Goldman Sachs gets into biotech investing with new venture fund

Dive Brief:

  • Goldman Sachs Asset Management has wrapped up fundraising for the first fund in its Life Sciences investment venture, securing $650 million in equity commitments.
  • The fundraising exceeded the firm’s target and ranks as one of the largest-ever rounds for a first-time private life sciences growth fund, Goldman said Wednesday. Institutional, strategic and high net worth investors participated, bolstering a “meaningful commitment” from Goldman Sachs employees.
  • The West Street Life Sciences I fund will target early- to mid-stage companies with a number of assets in their portfolios, plus startups focused on life sciences tools and diagnostics, Goldman said. The firm is particularly interested in precision medicine, genetic medicine, cell therapy, immunotherapy, synthetic biology and artificial intelligence.

Dive Insight:

Goldman’s foray into the biotech world shows continuing investor appetite in the venture capital arena, even while the public biotech market remains tepid. The last year featured a number of new VC fund launches, including from Dimension, Cure Ventures, Yosemite, Foundery and Bioluminescence Ventures.

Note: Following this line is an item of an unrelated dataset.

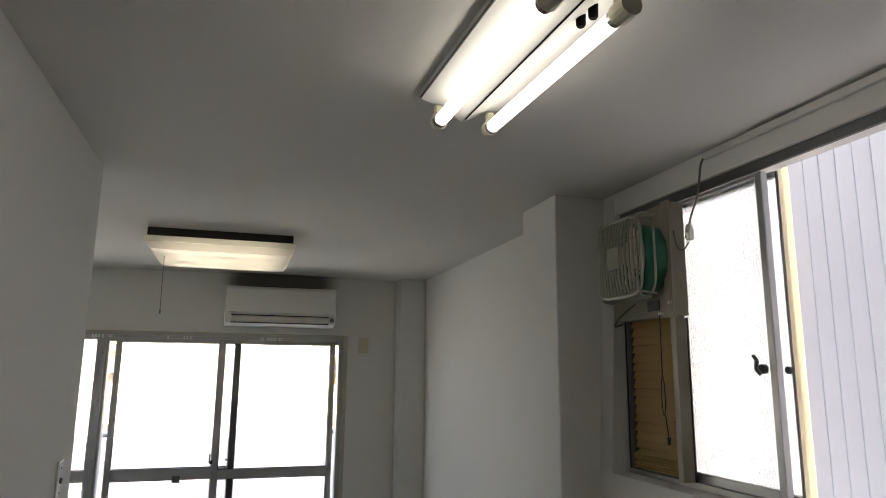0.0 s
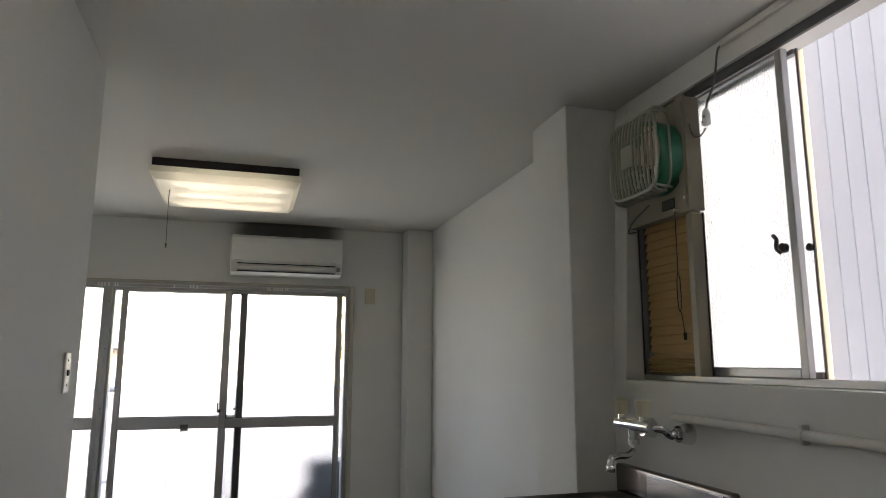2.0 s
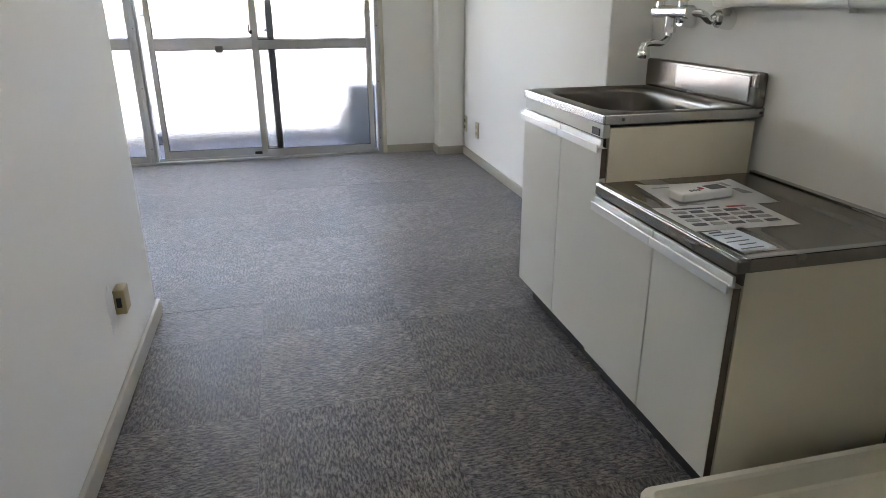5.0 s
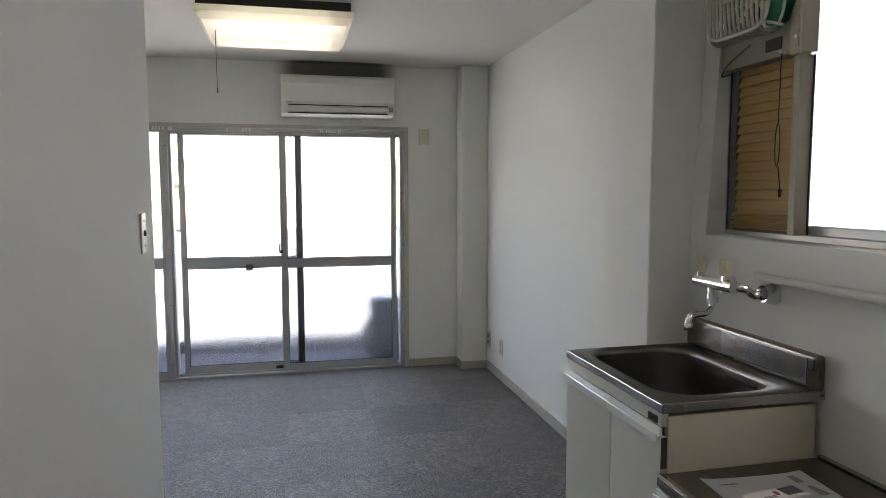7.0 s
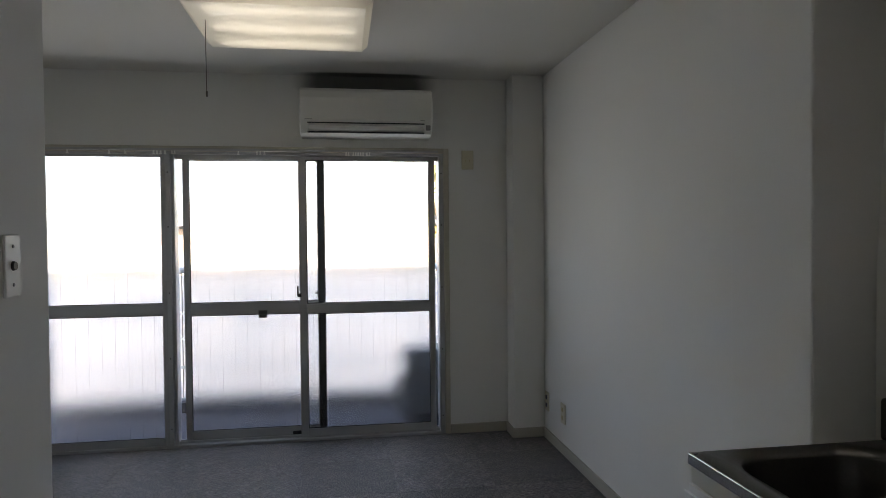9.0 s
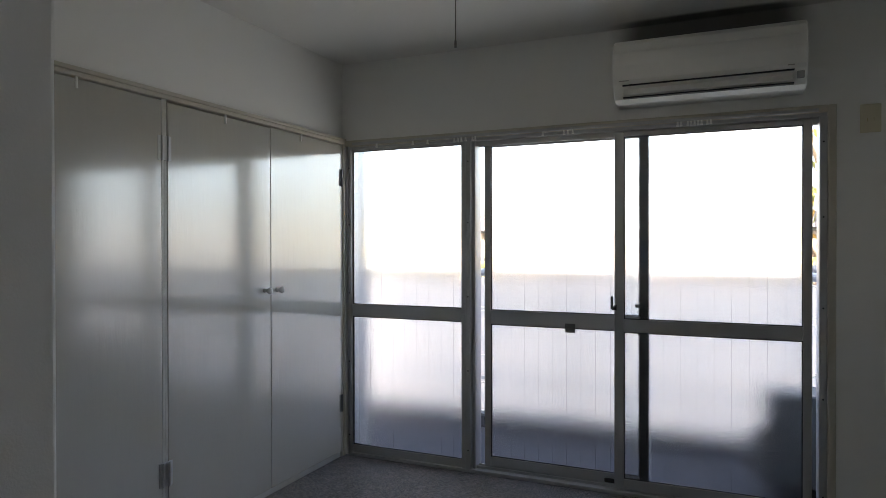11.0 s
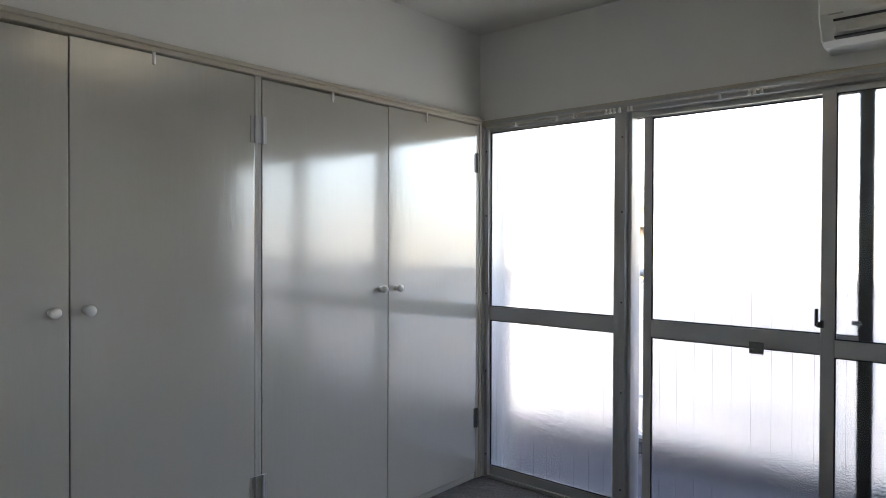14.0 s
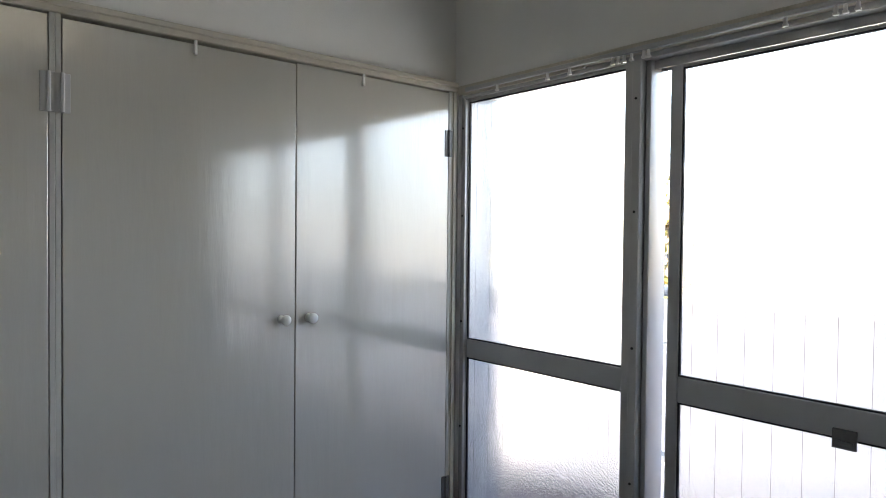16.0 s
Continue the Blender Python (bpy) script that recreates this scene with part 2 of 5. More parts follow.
M_TUBE = glow("fluorescent_tube", (0.97, 1.0, 0.98), 0.27)
M_PANEL = glow("lit_tube_warm", (1.0, 0.95, 0.85), 0.25)
M_DIFF = milky("lit_acrylic", (0.88, 0.86, 0.78), 0.6, 0.3)


def carpet(name, color):
    m = bpy.data.materials.new(name)
    m.use_nodes = True
    nt = m.node_tree
    b = nt.nodes["Principled BSDF"]
    b.inputs["Roughness"].default_value = 0.95
    b.inputs["Specular IOR Level"].default_value = 0.15
    b.inputs["Sheen Weight"].default_value = 0.42
    b.inputs["Coat Weight"].default_value, b.inputs["Coat Roughness"].default_value, b.inputs["Coat IOR"].default_value = 0.36, 0.45, 1.5
    b.inputs["Sheen Roughness"].default_value = 0.4
    b.inputs["Sheen Tint"].default_value = (0.88, 0.90, 0.98, 1)
    co = nt.nodes.new("ShaderNodeTexCoord")
    mp = nt.nodes.new("ShaderNodeMapping")
    mp.inputs["Scale"].default_value = (1, 0.28, 1)
    no = nt.nodes.new("ShaderNodeTexNoise")
    no.inputs["Scale"].default_value, no.inputs["Detail"].default_value, no.inputs["Roughness"].default_value = 150, 3, 0.8
    big = nt.nodes.new("ShaderNodeTexNoise")
    big.inputs["Scale"].default_value, big.inputs["Detail"].default_value = 15, 6
    oi = nt.nodes.new("ShaderNodeObjectInfo")
    nt.links.new(co.outputs["Object"], mp.inputs["Vector"])
    nt.links.new(mp.outputs["Vector"], no.inputs["Vector"])
    nt.links.new(co.outputs["Object"], big.inputs["Vector"])
    ramp = nt.nodes.new("ShaderNodeValToRGB")
    c = Vector(color)
    ramp.color_ramp.elements[0].position, ramp.color_ramp.elements[1].position = 0.41, 0.61
    ramp.color_ramp.elements[0].color = (*(c * 0.22), 1)
    ramp.color_ramp.elements[1].color = (*(c * 2.1), 1)
    nt.links.new(no.outputs["Fac"], ramp.inputs["Fac"])
    f1 = nt.nodes.new("ShaderNodeMath")
    f1.operation = "MULTIPLY_ADD"
    f1.inputs[1].default_value, f1.inputs[2].default_value = 0.27, 0.70
    nt.links.new(oi.outputs["Random"], f1.inputs[0])
    f2 = nt.nodes.new("ShaderNodeMath")
    f2.operation = "MULTIPLY_ADD"
    f2.inputs[1].default_value, f2.inputs[2].default_value = 1.7, 0.15
    nt.links.new(big.outputs["Fac"], f2.inputs[0])
    f3 = nt.nodes.new("ShaderNodeMath")
    f3.operation = "MULTIPLY"
    nt.links.new(f1.outputs[0], f3.inputs[0])
    nt.links.new(f2.outputs[0], f3.inputs[1])
    mx = nt.nodes.new("ShaderNodeVectorMath")
    mx.operation = "SCALE"
    nt.links.new(ramp.outputs["Color"], mx.inputs[0])
    nt.links.new(f3.outputs[0], mx.inputs["Scale"])
    nt.links.new(mx.outputs[0], b.inputs["Base Color"])
    bp = nt.nodes.new("ShaderNodeBump")
    bp.inputs["Strength"].default_value, bp.inputs["Distance"].default_value = 0.9, 0.006
    nt.links.new(no.outputs["Fac"], bp.inputs["Height"])
    nt.links.new(bp.outputs["Normal"], b.inputs["Normal"])
    return m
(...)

“The current environment provides an attractive opportunity for investing,” Amit Sinha, the head of Goldman’s Life Sciences Investing, said in the company’s statement. Technological advances are allowing new ways to attack diseases, creating a “golden era” for life sciences, he said.

Goldman established the life sciences group in 2021. Sinha and his investing team work alongside an advisory board of academics, clinicians, scientific experts and entrepreneurs that Goldman says have an average of more than 24 years of experience in the industry.

Life Sciences I has already committed about $90 million to five companies: Moma Therapeutics, Nested Therapeutics, TORL Biotherapeutics, Septerna and Rapport Therapeutics. The companies are using a variety of technologies including precision medicine and AI to develop new treatments for cancer, neurological conditions and rare diseases.

The venture capital activity stands in stark contrast to the slow pace of initial public offerings for biotechnology companies. A stock downturn that began in late 2021 largely persisted through 2023, leaving companies with fewer options for growth. While the sector’s flagship stock indexes showed some signs of improvement in recent months, they’re still far off the highs reached in 2021.